Trust (as IRA Beneficiary)

Hold on to your seats…I have a good one.

FACTS
T-IRA owner, 79, died in 2012
surviving spouse 100% sole primary beneficiary
spouse disclaims
Testamentary trust 100% contingent beneficiary inherits – via disclaimer
Spouse,78 is also the sole beneficiary of the trust

Note- I am not sure if the trust qualifies as a look-through

QUESTIONS
Whose life-expectancy is used? I would think the surviving spouse
Which RMD table is used? Single-life? The spouse has now inherited via the trust as a beneficiary Further – the “reduce-by-one” method is used” each year to calculate the RMD. Am I correct?
The kids – inherit upon mom’s passing. They can continue the stretch – they will be stuck using mom’s remaining life expectancy. Correct?

Bonus question – What could possibly serve as a reason for disclaiming – to inherit via a trust? It seems (to me) the client would be must better offer inheriting directly. no?

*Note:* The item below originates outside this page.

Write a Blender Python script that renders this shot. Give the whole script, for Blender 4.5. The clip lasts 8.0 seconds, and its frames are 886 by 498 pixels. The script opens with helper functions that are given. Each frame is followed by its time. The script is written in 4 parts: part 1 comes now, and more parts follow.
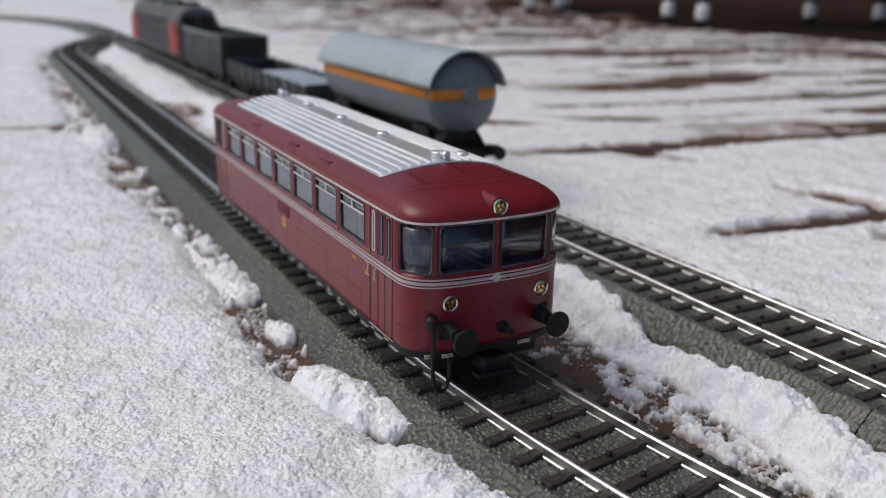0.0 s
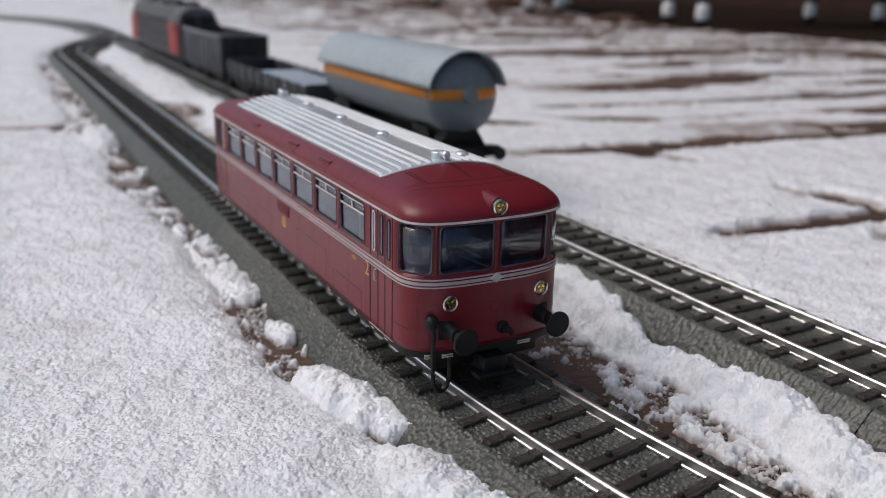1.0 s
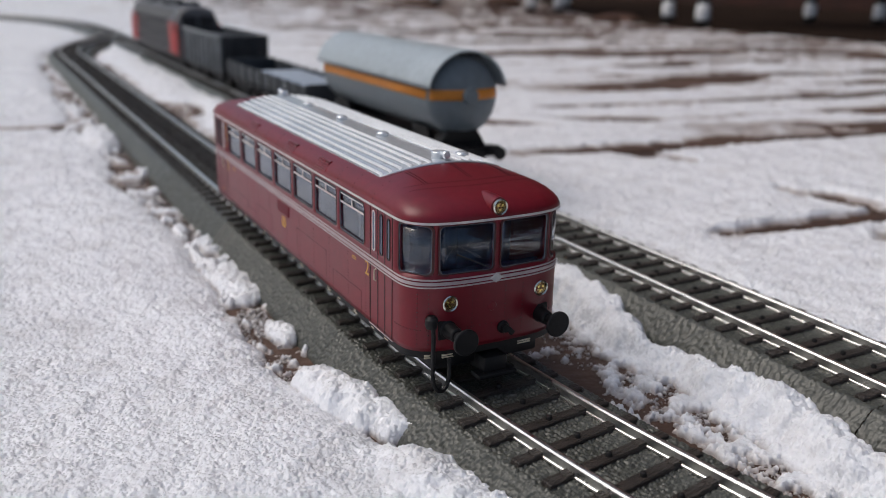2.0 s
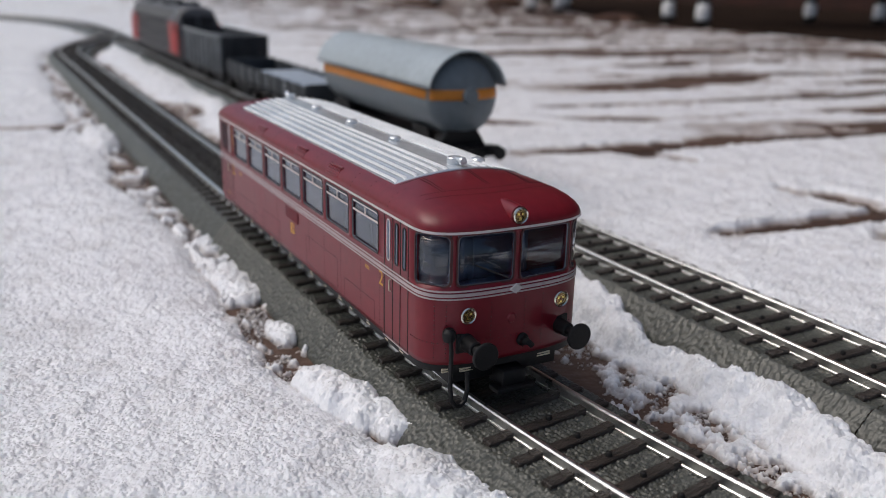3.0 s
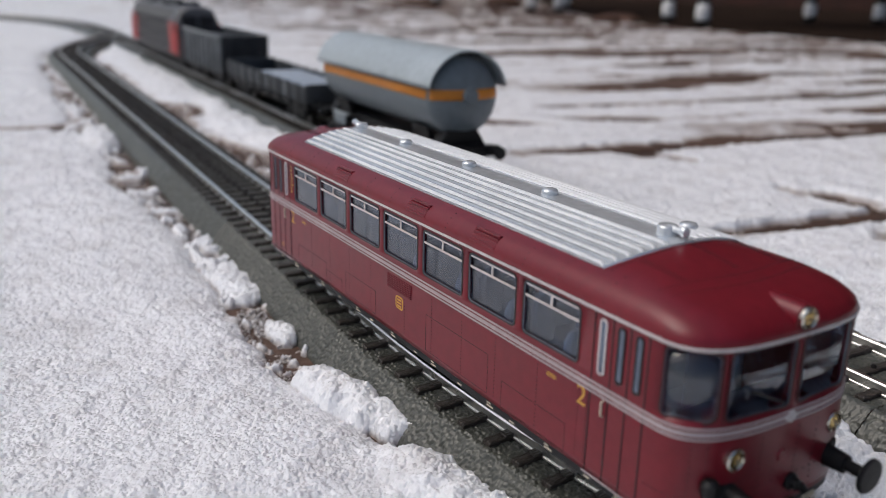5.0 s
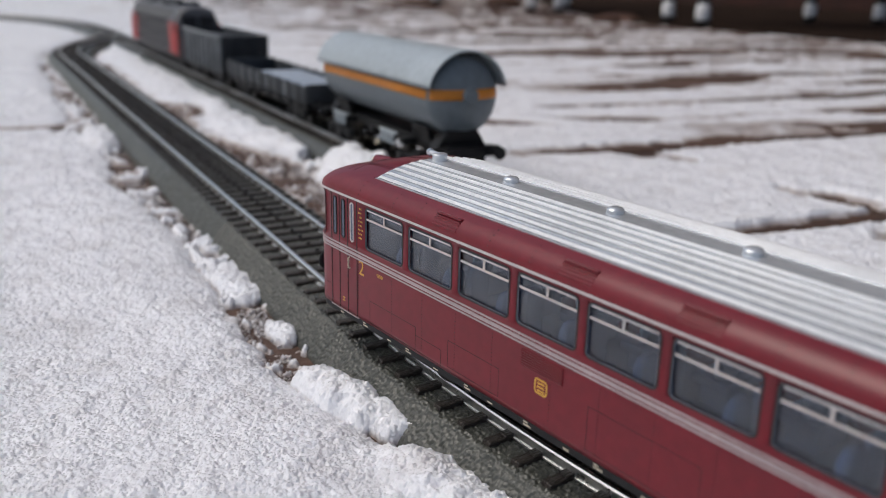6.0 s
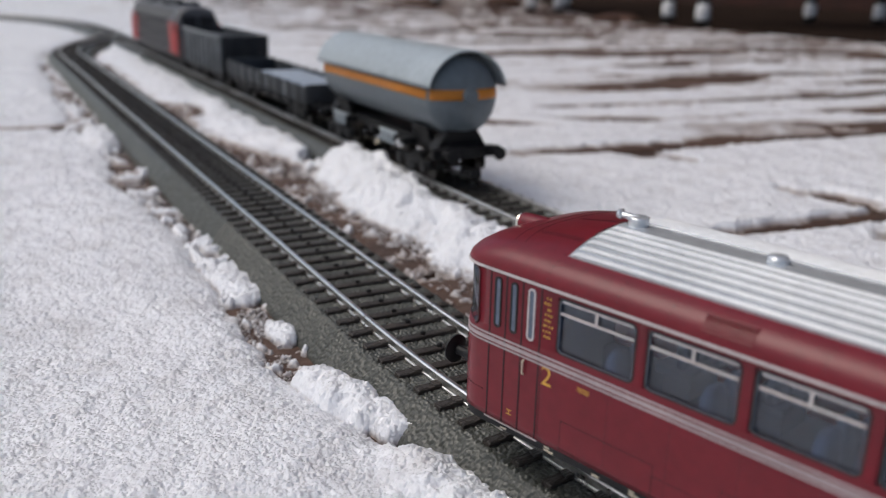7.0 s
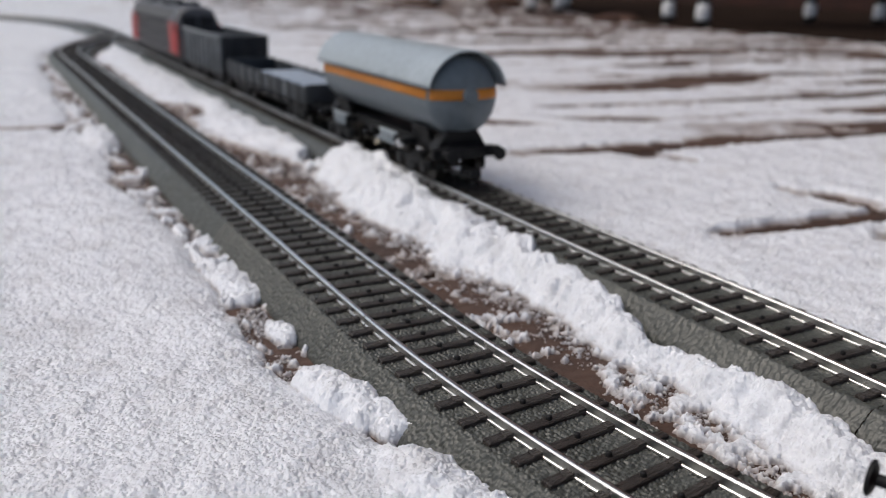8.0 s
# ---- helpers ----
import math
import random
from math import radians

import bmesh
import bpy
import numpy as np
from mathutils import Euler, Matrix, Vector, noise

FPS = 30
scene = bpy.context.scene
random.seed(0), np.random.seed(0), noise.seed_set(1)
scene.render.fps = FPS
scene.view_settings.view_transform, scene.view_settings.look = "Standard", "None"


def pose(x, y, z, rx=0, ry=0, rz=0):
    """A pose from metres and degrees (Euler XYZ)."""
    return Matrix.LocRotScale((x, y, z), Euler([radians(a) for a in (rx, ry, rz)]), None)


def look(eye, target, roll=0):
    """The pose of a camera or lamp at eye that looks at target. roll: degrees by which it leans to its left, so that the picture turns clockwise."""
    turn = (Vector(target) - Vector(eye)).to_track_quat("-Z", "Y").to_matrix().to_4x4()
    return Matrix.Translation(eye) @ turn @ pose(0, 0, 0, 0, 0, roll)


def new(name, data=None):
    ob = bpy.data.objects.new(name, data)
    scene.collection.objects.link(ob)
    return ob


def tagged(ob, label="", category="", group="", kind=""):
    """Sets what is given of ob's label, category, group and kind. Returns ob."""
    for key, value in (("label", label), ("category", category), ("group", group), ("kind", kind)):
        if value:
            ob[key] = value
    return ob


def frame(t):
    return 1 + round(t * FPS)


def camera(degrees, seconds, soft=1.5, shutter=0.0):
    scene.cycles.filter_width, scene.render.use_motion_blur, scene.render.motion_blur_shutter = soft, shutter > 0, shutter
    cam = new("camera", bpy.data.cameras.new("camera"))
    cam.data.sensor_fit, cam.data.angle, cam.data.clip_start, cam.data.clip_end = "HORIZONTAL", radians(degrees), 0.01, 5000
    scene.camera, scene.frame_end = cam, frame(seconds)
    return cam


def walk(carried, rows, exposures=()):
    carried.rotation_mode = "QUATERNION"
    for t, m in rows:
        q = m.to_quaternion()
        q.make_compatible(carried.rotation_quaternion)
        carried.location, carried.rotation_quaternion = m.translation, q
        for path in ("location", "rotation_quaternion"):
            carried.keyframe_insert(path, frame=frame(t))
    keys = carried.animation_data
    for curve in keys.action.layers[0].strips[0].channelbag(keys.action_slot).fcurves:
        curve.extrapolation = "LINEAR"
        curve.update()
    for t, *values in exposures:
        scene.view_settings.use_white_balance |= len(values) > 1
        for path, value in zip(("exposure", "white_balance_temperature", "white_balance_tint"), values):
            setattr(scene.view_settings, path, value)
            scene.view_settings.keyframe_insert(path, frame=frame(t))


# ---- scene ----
from mathutils.bvhtree import BVHTree

EXPOSURE = -0.37
WHITE = (6380, 8.0)

# ---- camera: a fixed stand low over the paving; a small-aperture phone lens focused on the near track ----
FOV = 54.417
cam = camera(FOV, 8.0, soft=0.7)
CAM_POSE = pose(0, 0, 0.08494, 90 - 17.460, 0, 0) @ pose(0, 0, 0, 0, 0, 1.321)
walk(cam, [(0.0, CAM_POSE), (8.0, CAM_POSE)], exposures=[(0.0, EXPOSURE, *WHITE), (8.0, EXPOSURE, *WHITE)])
cam.data.dof.use_dof = True
cam.data.dof.focus_distance = 0.160
cam.data.dof.aperture_fstop = 20.0

# ---- light: an overcast winter sky with a broad soft sun ----
world = bpy.data.worlds.new("overcast_sky")
scene.world = world
world.use_nodes = True
wn = world.node_tree.nodes
sky = wn.new("ShaderNodeTexSky")
sky.sky_type = "NISHITA"
sky.sun_disc = False
sky.sun_elevation = radians(57)
sky.sun_rotation = radians(272)
sky.air_density, sky.dust_density, sky.ozone_density = 1.0, 5.0, 1.6
wn["Background"].inputs["Strength"].default_value = 0.138
world.node_tree.links.new(sky.outputs[0], wn["Background"].inputs["Color"])
sun_data = bpy.data.lights.new("sun", "SUN")
sun_data.energy, sun_data.angle, sun_data.color = 1.0, radians(40), (1.0, 0.96, 0.92)
sun = new("sun", sun_data)
sun.matrix_basis = look((-1.3, 0.29, 2.0), (0, 0.25, 0))

# ---- materials ----


def material(name, color, rough=0.6, metal=0.0, var=0.12, var_scale=120.0, bump=0.0, bump_scale=900.0, second=None, spec=0.5, detail_scale=None, coat=0.0, stretch=None):
    """A surface with colour variation at two scales and fine relief."""
    m = bpy.data.materials.new(name)
    m.use_nodes = True
    n, l = m.node_tree.nodes, m.node_tree.links
    b = n["Principled BSDF"]
    b.inputs["Roughness"].default_value = rough
    b.inputs["Metallic"].default_value = metal
    b.inputs["Specular IOR Level"].default_value = spec
    b.inputs["Coat Weight"].default_value = coat
    tc = n.new("ShaderNodeTexCoord")
    where = tc.outputs["Object"]
    if stretch:
        mp = n.new("ShaderNodeMapping")
        mp.inputs["Scale"].default_value = stretch
        l.new(where, mp.inputs["Vector"])
        where = mp.outputs["Vector"]
    big = n.new("ShaderNodeTexNoise")
    big.inputs["Scale"].default_value = var_scale
    big.inputs["Detail"].default_value = 3
    fine = n.new("ShaderNodeTexNoise")
    fine.inputs["Scale"].default_value = detail_scale or var_scale * 9
    fine.inputs["Detail"].default_value = 2
    l.new(where, big.inputs["Vector"])
    l.new(where, fine.inputs["Vector"])
    add = n.new("ShaderNodeMath")
    add.operation = "ADD"
    half = n.new("ShaderNodeMath")
    half.operation = "MULTIPLY"
    half.inputs[1].default_value = 0.5
    l.new(big.outputs["Fac"], add.inputs[0])
    l.new(fine.outputs["Fac"], add.inputs[1])
    l.new(add.outputs[0], half.inputs[0])
    ramp = n.new("ShaderNodeValToRGB")
    dark = second or tuple(c * (1 - 2 * var) for c in color)
    ramp.color_ramp.elements[0].position, ramp.color_ramp.elements[1].position = 0.34, 0.66
    ramp.color_ramp.elements[0].color = (*dark, 1)
    ramp.color_ramp.elements[1].color = (*(tuple(min(1, c * (1 + var)) for c in color) if not second else color), 1)
    l.new(half.outputs[0], ramp.inputs["Fac"])
    l.new(ramp.outputs["Color"], b.inputs["Base Color"])
    rr = n.new("ShaderNodeMapRange")
    rr.inputs["To Min"].default_value, rr.inputs["To Max"].default_value = max(0.02, rough - 0.08), min(1, rough + 0.08)
    l.new(big.outputs["Fac"], rr.inputs["Value"])
    l.new(rr.outputs[0], b.inputs["Roughness"])
    if bump:
        bn = n.new("ShaderNodeTexNoise")
        bn.inputs["Scale"].default_value = bump_scale
        bn.inputs["Detail"].default_value = 3
        l.new(where, bn.inputs["Vector"])
        bu = n.new("ShaderNodeBump")
        bu.inputs["Strength"].default_value = bump
        bu.inputs["Distance"].default_value = 0.5 / bump_scale
        l.new(bn.outputs["Fac"], bu.inputs["Height"])
        l.new(bu.outputs["Normal"], b.inputs["Normal"])
    return m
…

Surviving spouse life expectancy applies if trust is qualified. Single life table is used for RMDs and recalculation applies (new table divisor each year instead of 1.0 reduction). Successor beneficiary children must change over to the 1.0 reduction after mother passes (non recalculation). The trust will provide better creditor protection since inherited IRA creditor protection has ended in states that have not passed legislation to to accord inherited IRAs with creditor protection. But the stretch is shorter since the Uniform Table cannot be used unless the trust terminates and the surviving spouse does an IRA rollover. And the children do not get their own stretch as they are not designated beneficiaries as they would be if mother had done the rollover.